Updated

A federal judge awarded $3.1 million Tuesday to the family of a man who was killed by fugitive mobster James "Whitey" Bulger, ruling that the federal government is liable for the man's death because a former FBI agent leaked his identity to Bulger.

The family of John McIntyre, 32, a fisherman from Quincy, sued the federal government for $50 million, alleging that McIntyre was killed by Bulger in 1984 after former FBI Agent John Connolly Jr. tipped him that McIntyre had talked to U.S. Customs agents in an investigation of Bulger and Flemmi's involvement in a failed plan to send guns to the Irish Republican Army aboard a Gloucester fishing boat.

During a civil trial in June, Bulger's cohort, Stephen "The Rifleman" Flemmi, testified that McIntyre was killed after Connolly told them one of the two people aboard the fishing boat was cooperating with authorities.

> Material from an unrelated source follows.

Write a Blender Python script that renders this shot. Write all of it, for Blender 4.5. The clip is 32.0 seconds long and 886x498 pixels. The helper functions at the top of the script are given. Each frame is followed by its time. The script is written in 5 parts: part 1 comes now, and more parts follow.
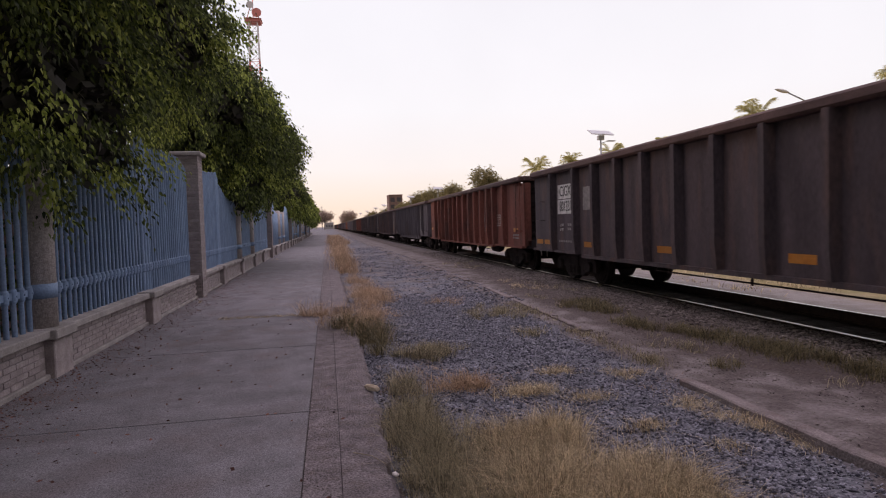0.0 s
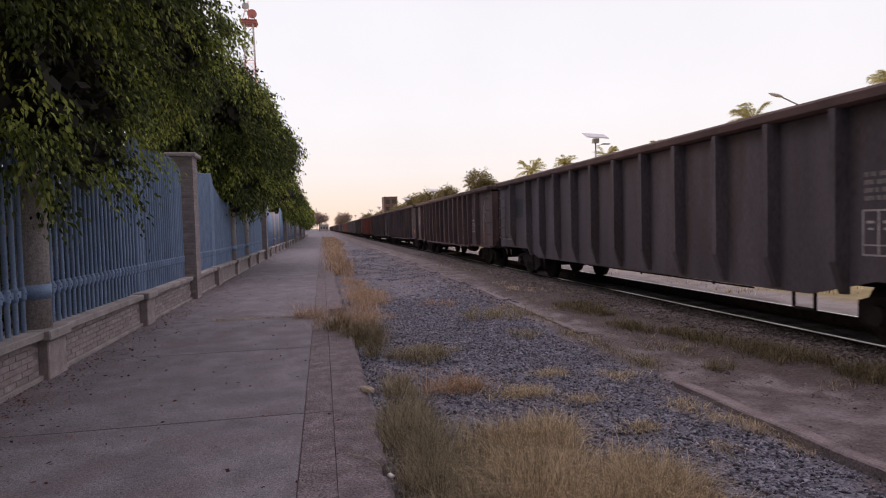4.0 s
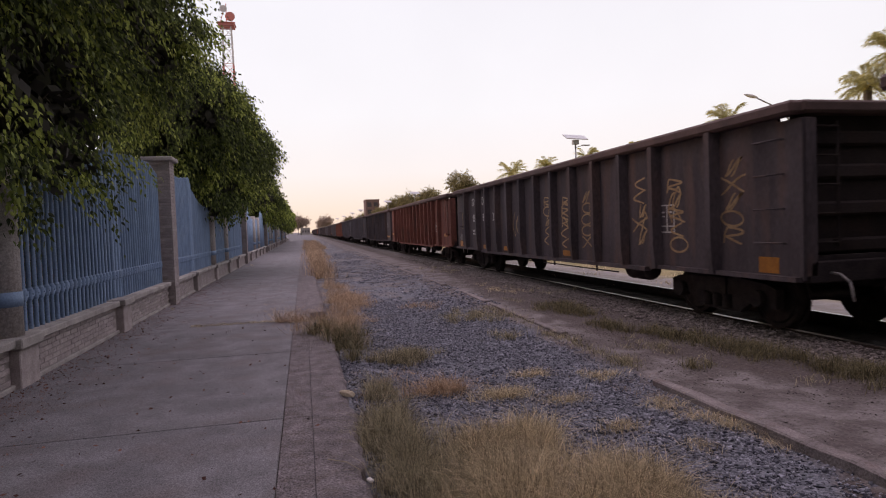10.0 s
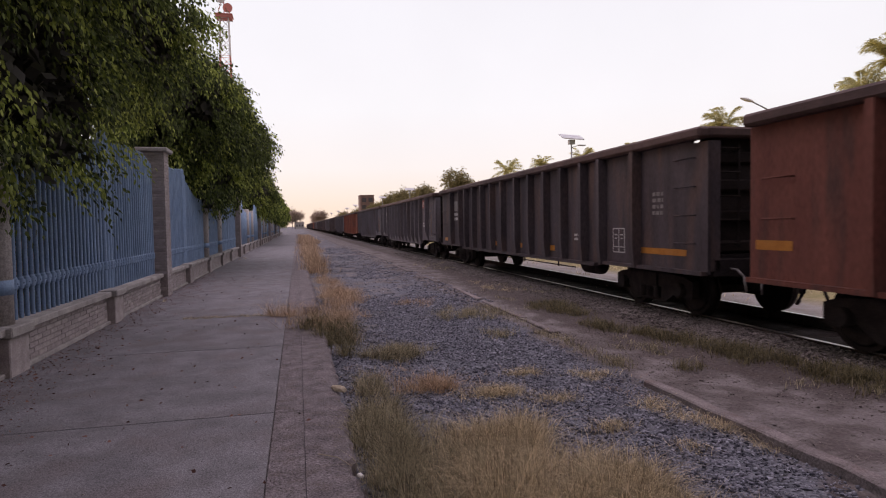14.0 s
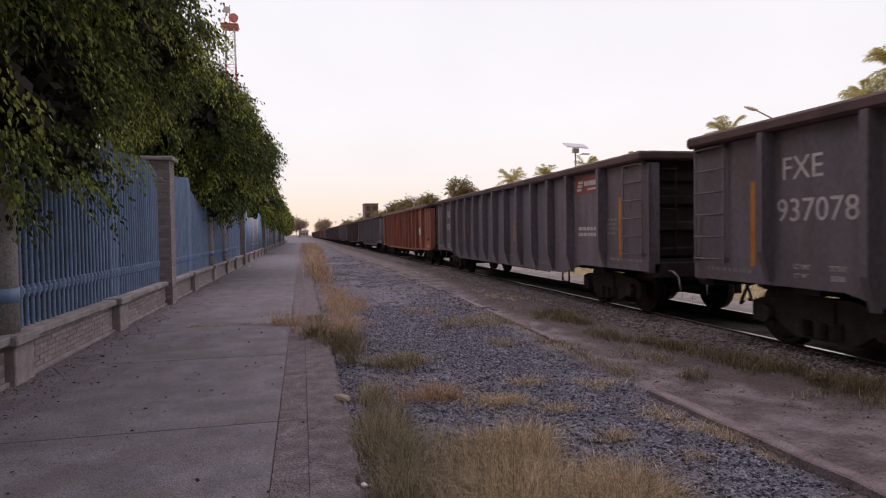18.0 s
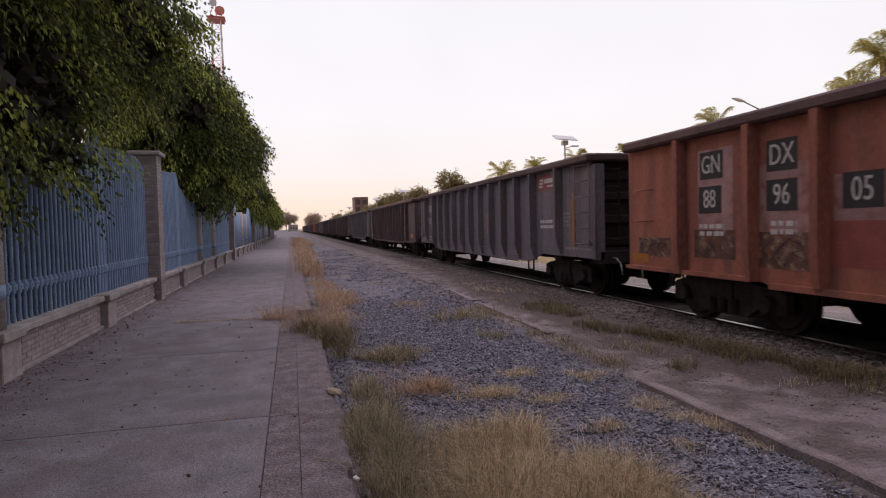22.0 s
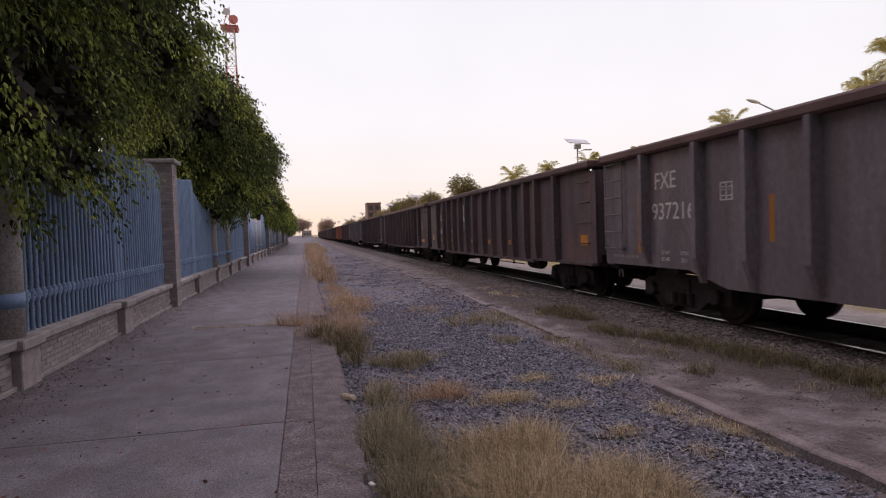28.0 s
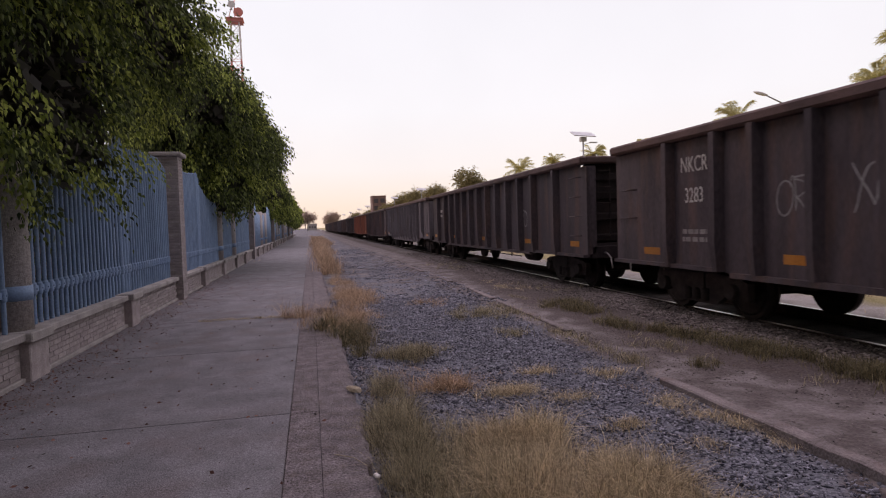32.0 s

In a 110-page ruling Tuesday, U.S. District Judge Reginald Lindsay found that Connolly was the "proximate cause" of McIntyre's death and the federal government should be held responsible.

"Connolly, acting within the scope of his employment as an FBI agent, breached his duty to McIntyre who was forseeably at risk from the breach," Lindsay wrote. "The United States is therefore liable for damages resulting from McIntyre's death."

Flemmi testified that McIntyre was lured to a party on Nov. 30, 1984, then chained to a chair, interrogated, strangled and shot in the head by Bulger.

During the trial, an attorney for the Justice Department said the FBI had no way of stopping Bulger and Flemmi, leaders of the notorious Winter Hill Gang, from committing crimes. Both men were also FBI informants. The government also said that U.S. Customs agents offered to put McIntyre in the witness protection program, but he declined.